Il fit paraître en 1804 un Cours théorique et pratique de langue latine, qui reçut l'approbation du Lycée des arts ; ce cours fut refondu en 1817, sous le titre de Méthode prénotionnelle ; une dernière édition, imprimée en 1831 et considérablement augmentée, est suivie d'un Traité de la manière d'apprendre les langues. La méthode de Lemare est fort originale. Il veut que, dans l'enseignement de la langue maternelle, au début, toute parole soit accompagnée d'un geste explicatif, jusqu'au moment où la phrase parlée est assez connue de l'enfant pour suffire seule à lui rappeler l'idée, sans le geste qu'on y associait. Puis, modifiée peu à peu par des substitutions qu'expliquent de nouveaux gestes, cette phrase parlée éveille dans l'esprit des idées nouvelles qui s'ajoutent à celles qu'elle exprimait sous sa première forme, et qui concourent à la formation d'un répertoire varié, où chaque mot a une valeur exacte, et chaque phrase une signification nettement déterminée. Une fois la langue maternelle ainsi apprise, l'étude dune langue étrangère quelconque, vivante ou morte, devient relativement aisée. La langue maternelle remplace le geste explicatif et devient la clef de la langue étrangère. Etant donné plusieurs phrases étrangères où se retrouvent des expressions semblables, on y cherche l'analogie entre les divers éléments qui les composent, on y observe par comparaison l'étymologie et la fonction de chaque terme, et l'on fait entrer les diverses expressions analysées dans la construction des phrases où elles sont appelées à jouer le même rôle. La difficulté la plus sérieuse consiste alors dans le choix d'un nombre suffisant de phrases propres à réunir toutes les tournures de la langue étudiée, contenant assez de faits pour fonder les analogies et fournir les moyens de généraliser, sans toutefois multiplier les citations ' outre mesure. Dans son cours de langue latine, Lemare a extrait ces phrases prénotionnelles des meilleurs auteurs ; son recueil, divisé en trois parties, ? lexicographie, syntaxe et etymologie, ? en comprend environ 4500, qu'on doit apprendre par coeur et avoir toujours présentes à la mémoire, afin d'y pouvoir revenir toutes les fois que le besoin s'en fera sentir pour tourner une difficulté ou simplifier une traduction.
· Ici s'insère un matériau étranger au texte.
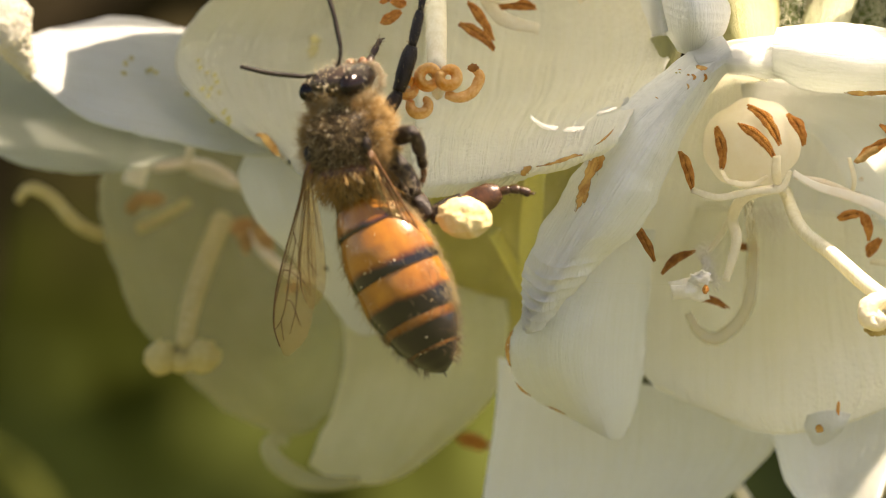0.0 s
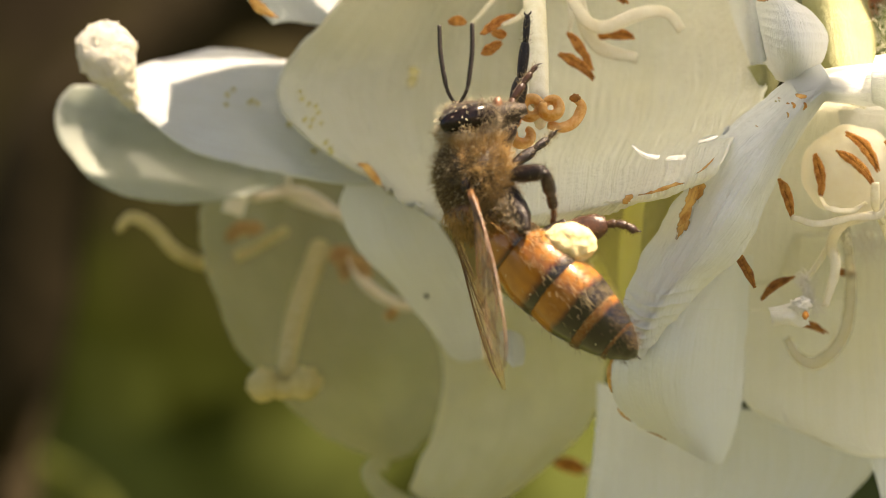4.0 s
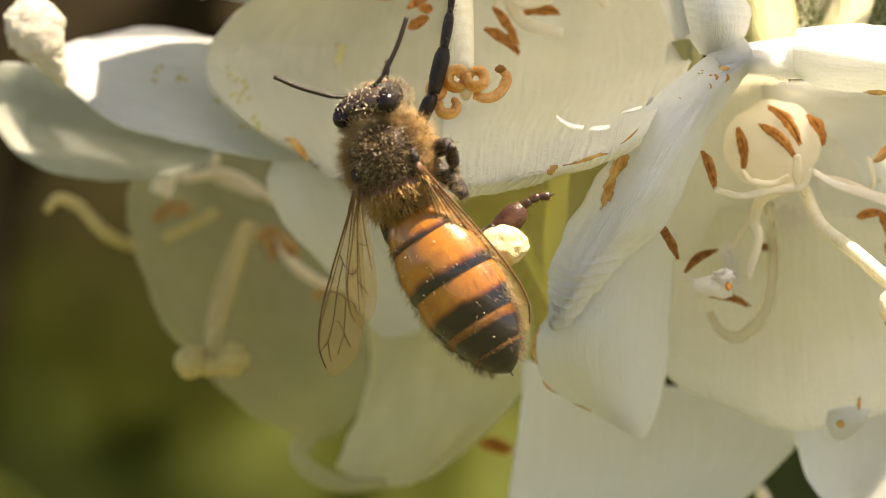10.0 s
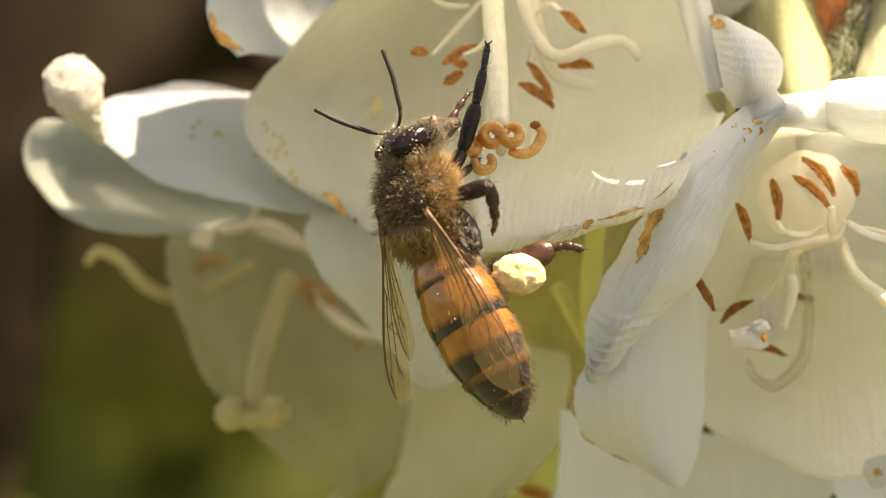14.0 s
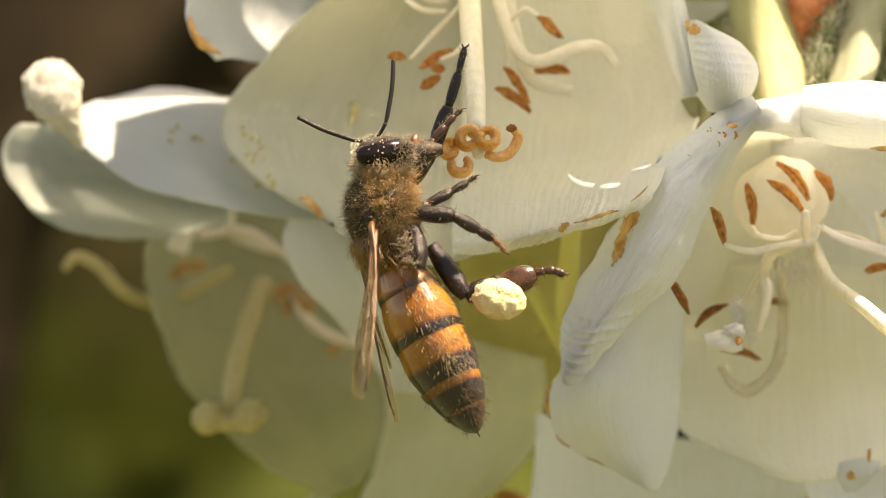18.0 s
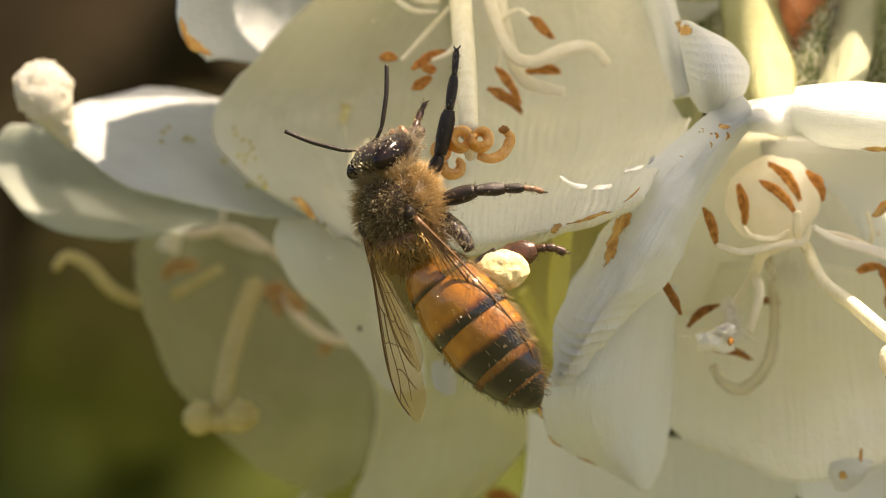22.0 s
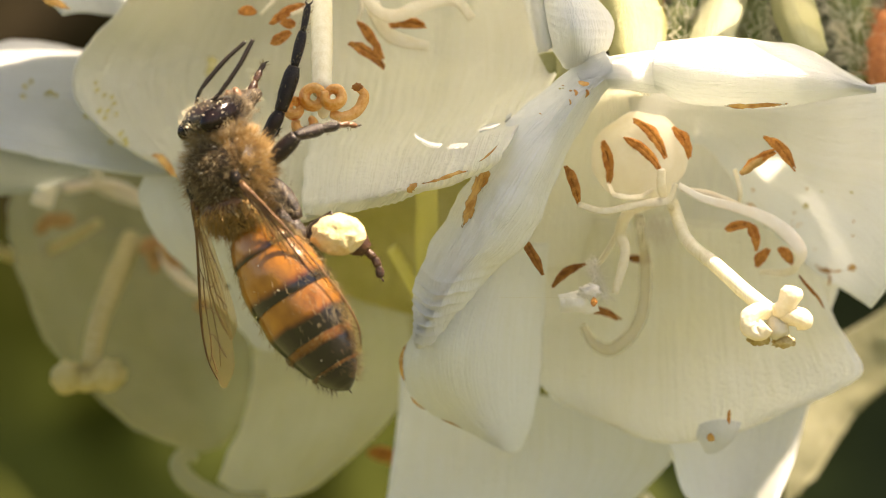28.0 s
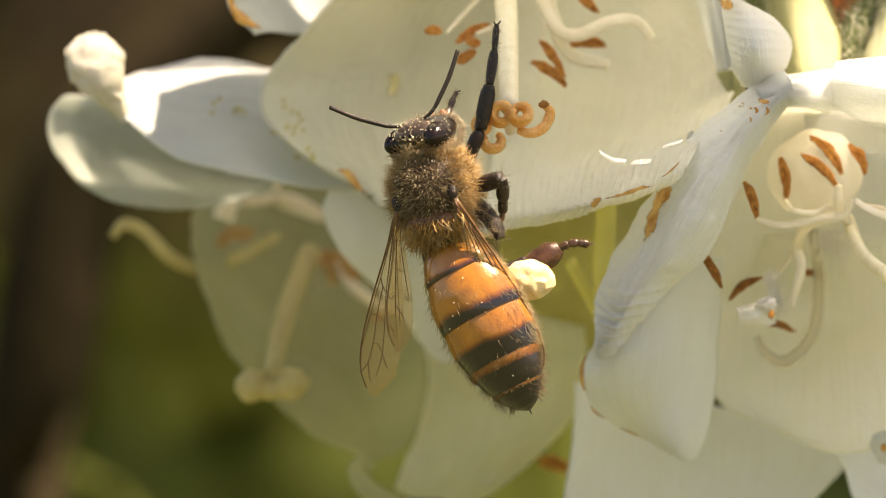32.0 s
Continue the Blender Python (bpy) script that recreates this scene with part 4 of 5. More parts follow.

La méthode de lecture de Lemare est exposée dans un ouvrage intitulé: « Cours de lecture, où, procédant du composé au simple, on apprend à lire des phrases, puis des mots, sans connaître ni syllabes ni lettres ; composé de 41 figures en taille-douce, représentant chacune, selon la manière dont elles sont envisagées, une lettre, une syllabe, un mot ou une phrase ; de phrases préparées, tirées de la Bible, et amenant, dans les syllabes initiales de chaque ligne, tous les genres d'assemblage nécessaires, dont se composent les syllabaires, et terminé par un Dictionnaire de prononciation a l'usage des Français et des étrangers ; Paris, chez l'auteur, janvier 1818 ; » 1 vol. in-8°. Il fait commencer par l'étude d'un alphabet composé de quarante et un signes ; à chacun de ces signes alphabétiques correspond une figure qui simule la forme de la lettre, et qui reçoit un nom dans lequel se trouve le son représenté par cette lettre. Ainsi, pour la lettre A, la figure est celle d'un homme penché qui se heurte contre un tronc d'arbre, et qui s'écrie Ah ; pour la lettre D, ce sont deux lutteurs dont l'un est debout, tandis que l'autre s'arcboute contre lui : comme il y a deux hommes, la figure s'appelle Deux ; pour la lettre B, ce sont deux têtes de boeuf liées à un joug, qui est placé verticalement : la figure s'appelle Boeufs. Quand l'élève connaît tous ces signes et le son auquel ils correspondent, on lui présente des phrases, qu'il décompose en syllabes, puis en lettres. Cette méthode est une combinaison de système hiéroglyphique de Bertaud et du procédé analytique recommandé par l'abbé de Radonvilliers et N. Adam (Voir Lecture).

Citons encore de Lemare son Cours théorique et pratique de langue française, 1807, 2vol. in-4° oblong ; seconde édition refondue sous le titre de Cours pratique et théorique, 1817-1819, 2 vol. in-8°. C'est un ouvrage original, qui témoigne d'une étude approfondie de la langue, mais qui n'offre plus guère aujourd'hui qu'un intérêt de curiosité.